In any case, string theory is not at this time falsifiable, as the article above points out…. which means that, by the rules of those scientists who deride “intelligent design theorists,” it isn’t even science, yet. It’s just interesting mathematical speculation mixed with philosophy. M-theory is even farther from fitting the definition of science that is most commonly used, namely testable, falsifiable theories backed with data.
If and when string theory or M-theory become scientifically supported theories, neither will disprove the existence of the Creator, of course. How could they? And it is encouraging, at least, that some scientists are becoming skeptical of the ability of science to answer all questions, or to remove any consideration of teleology in the universe.
And as others have pointed out, theories of multiple universes can’t answer final (or fundamental questions) at all. All they can do is shove them back to an “earlier” “time,” and make it clear that the Creator is even more magnificently powerful than anyone understood.
September 29th, 2010 5:12 pm
Rush Limbaugh engaged in an interesting conversation today with a man who seriously described himself as an ‘atheist’. This conversation is everywhere. What’s fascinating to me is that if a person chooses not to believe in God, so be it. Who cares? Yet folks like Stephen Hawking spend their whole life trying to disprove the existence of God. If there is no God, then what a person believes really shouldn’t matter. Neither should it matter what a person does. If someone wanted to harm Stephen Hawking in this godless world, why shouldn’t they do so? To whom would they be accountable after death? Generally, the answer becomes one of desire to live in a good society where everyone is nice to each other because all benefit. But take God out of the mix and why should I care if the society works for you as long as it works for me? Stephen Hawking (along with most self-professed atheists) does not live as though there is no God. Sadly, many people who profess to believe in God DO live as though He doesn’t exist. Strange.
October 2nd, 2010 9:20 am
It’s ignorant to claim that God initiated the process or didn’t. God is the process. Your thought is incomplete if you only think God exists or doesn’t. God is all existence and non-existence, consciousness and unconsciousness.
God is paradoxically self-evident. No experiment can prove anything about God, to the frustration of geniuses like Hawking.
October 2nd, 2010 10:58 am
The biblical view of reality is that God is an independent entity of his creation, who is able to be present in it, but is not it.
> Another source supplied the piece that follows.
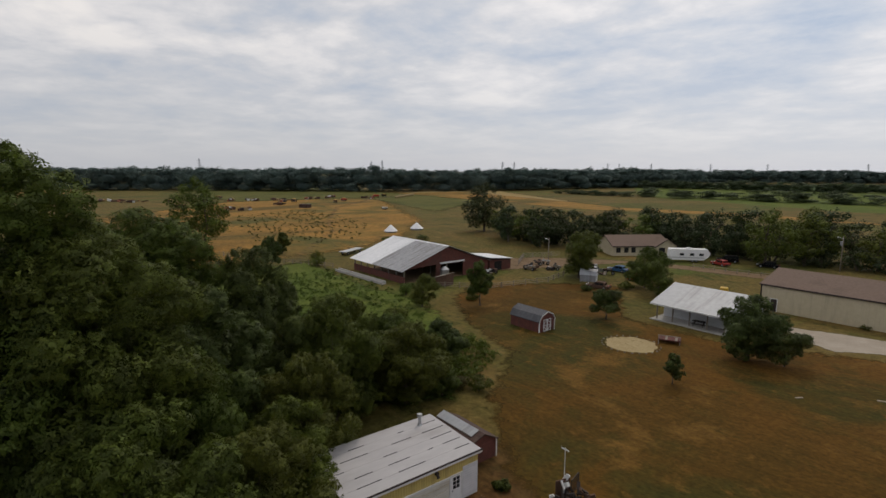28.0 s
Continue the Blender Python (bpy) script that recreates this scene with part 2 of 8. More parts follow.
def leafage(name, dark, mid, light, pale=None, pale_from=0.93, leaf=0.0):
    """Leaves: each leaf and spray has its own tone, each plant its own shift. leaf: the size of single leaves within a spray, with gaps between them."""
    m, nt, b = material(name, 0.62, 0.0, 0.25)
    geo, inf = nt.nodes.new("ShaderNodeNewGeometry"), nt.nodes.new("ShaderNodeObjectInfo")
    stops = [(0.0, dark), (0.55, mid), (0.9, light)]
    if pale:
        stops += [(pale_from, light), (min(0.999, pale_from + 0.02), pale)]
    tone, gaps = geo.outputs["Random Per Island"], None
    if leaf:
        vo = nt.nodes.new("ShaderNodeTexVoronoi")
        vo.inputs["Scale"].default_value = 1 / leaf
        nt.links.new(nt.nodes.new("ShaderNodeTexCoord").outputs["Object"], vo.inputs["Vector"])
        sep = nt.nodes.new("ShaderNodeSeparateColor")
        nt.links.new(vo.outputs["Color"], sep.inputs[0])
        own = nt.nodes.new("ShaderNodeMix")
        own.inputs[0].default_value = 0.5
        nt.links.new(tone, own.inputs[2])
        nt.links.new(sep.outputs[0], own.inputs[3])
        tone = own.outputs[0]
        gaps = nt.nodes.new("ShaderNodeMath")
        gaps.operation = "GREATER_THAN"
        nt.links.new(vo.outputs["Distance"], gaps.inputs[0])
        gaps.inputs[1].default_value = 0.52
    col = ramp_of(nt, tone, stops)
    hue = nt.nodes.new("ShaderNodeHueSaturation")
    shift = nt.nodes.new("ShaderNodeMapRange")
    shift.inputs["To Min"].default_value, shift.inputs["To Max"].default_value = 0.475, 0.52
    nt.links.new(inf.outputs["Random"], shift.inputs[0])
    nt.links.new(shift.outputs[0], hue.inputs["Hue"])
    value = nt.nodes.new("ShaderNodeMapRange")
    value.inputs["To Min"].default_value, value.inputs["To Max"].default_value = 0.62, 1.45
    patch = noise_of(nt, 0.28, 3, 0.5)
    tuft = noise_of(nt, 1.1, 2, 0.5)
    blend = nt.nodes.new("ShaderNodeMath")
    blend.operation = "MULTIPLY_ADD"
    nt.links.new(tuft, blend.inputs[0])
    blend.inputs[1].default_value = 0.6
    half = nt.nodes.new("ShaderNodeMath")
    half.operation = "MULTIPLY"
    nt.links.new(patch, half.inputs[0])
    half.inputs[1].default_value = 0.4
    nt.links.new(half.outputs[0], blend.inputs[2])
    nt.links.new(blend.outputs[0], value.inputs[0])
    value.inputs["From Min"].default_value, value.inputs["From Max"].default_value = 0.36, 0.64
    nt.links.new(value.outputs[0], hue.inputs["Value"])
    nt.links.new(col, hue.inputs["Color"])
    nt.links.new(hue.outputs[0], b.inputs["Base Color"])
    tr, add, out = nt.nodes.new("ShaderNodeBsdfTranslucent"), nt.nodes.new("ShaderNodeMixShader"), nt.nodes["Material Output"]
    nt.links.new(hue.outputs[0], tr.inputs[0])
    add.inputs[0].default_value = 0.3
    nt.links.new(b.outputs[0], add.inputs[1])
    nt.links.new(tr.outputs[0], add.inputs[2])
    last = add.outputs[0]
    if gaps:
        clear, cut = nt.nodes.new("ShaderNodeBsdfTransparent"), nt.nodes.new("ShaderNodeMixShader")
        nt.links.new(gaps.outputs[0], cut.inputs[0])
        nt.links.new(last, cut.inputs[1])
        nt.links.new(clear.outputs[0], cut.inputs[2])
        last = cut.outputs[0]
    nt.links.new(last, out.inputs[0])
    return m


def ribbed(name, c1, c2, axis, pitch, rough=0.5, metal=0.0, stain=None, strength=0.5, dist=0.02):
    """Sheet metal or boards with ribs across one axis of the object."""
    m, nt, b = material(name, rough, metal, 0.4)
    fine = noise_of(nt, 1.6, 5, 0.6)
    col = ramp_of(nt, fine, [(0.3, c1), (0.7, c2)])
    if stain:
        streak = noise_of(nt, 0.9, 5, 0.7, tuple(0.12 if k != axis else 1.6 for k in range(3)))
        col = mixed(nt, ramp_of(nt, streak, [(0.5, (0, 0, 0)), (0.66, (1, 1, 1))]), col, stain)
    nt.links.new(col, b.inputs["Base Color"])
    co = nt.nodes.new("ShaderNodeTexCoord").outputs["Object"]
    w = nt.nodes.new("ShaderNodeTexWave")
    w.wave_type, w.bands_direction = "BANDS", "XYZ"[axis]
    w.inputs["Scale"].default_value = 0.314 / pitch
    nt.links.new(co, w.inputs["Vector"])
    bump_of(nt, b, w.outputs["Fac"], strength, dist)
    return m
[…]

God created existence for everything else, but he is not that existence. He is Consciousness, but created us in His image with consciousness of our own, which is not simply His consciousness expressed in us. He wants us to take on more and more characteristics OF His consciousness… but even after we have done so, it will still be ours. God is real. We are real. We are not simply Him in a different expression, nor is He simply US writ large. God USES process, but that’s because he CREATED process, not because he IS process.
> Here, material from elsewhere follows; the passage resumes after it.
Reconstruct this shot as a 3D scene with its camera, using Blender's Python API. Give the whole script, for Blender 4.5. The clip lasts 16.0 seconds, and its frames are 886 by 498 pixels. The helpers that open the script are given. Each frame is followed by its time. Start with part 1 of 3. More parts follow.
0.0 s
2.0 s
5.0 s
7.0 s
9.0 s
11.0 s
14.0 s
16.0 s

October 2nd, 2010 10:47 pm
Your view is correct sir, and well stated. But it’s still not a complete picture. It never can be. In reality, all perspectives put together still make God finite. By suggesting paradoxical self-evidence I meant that God is the process, but the process is not God. God is consciousness, but consciousness is not God. God is all things; God is x, but x is not God. It is impossible (and impractical) right now to fully measure God this way, and it perplexes physicists, but at least it makes God a little more infinite.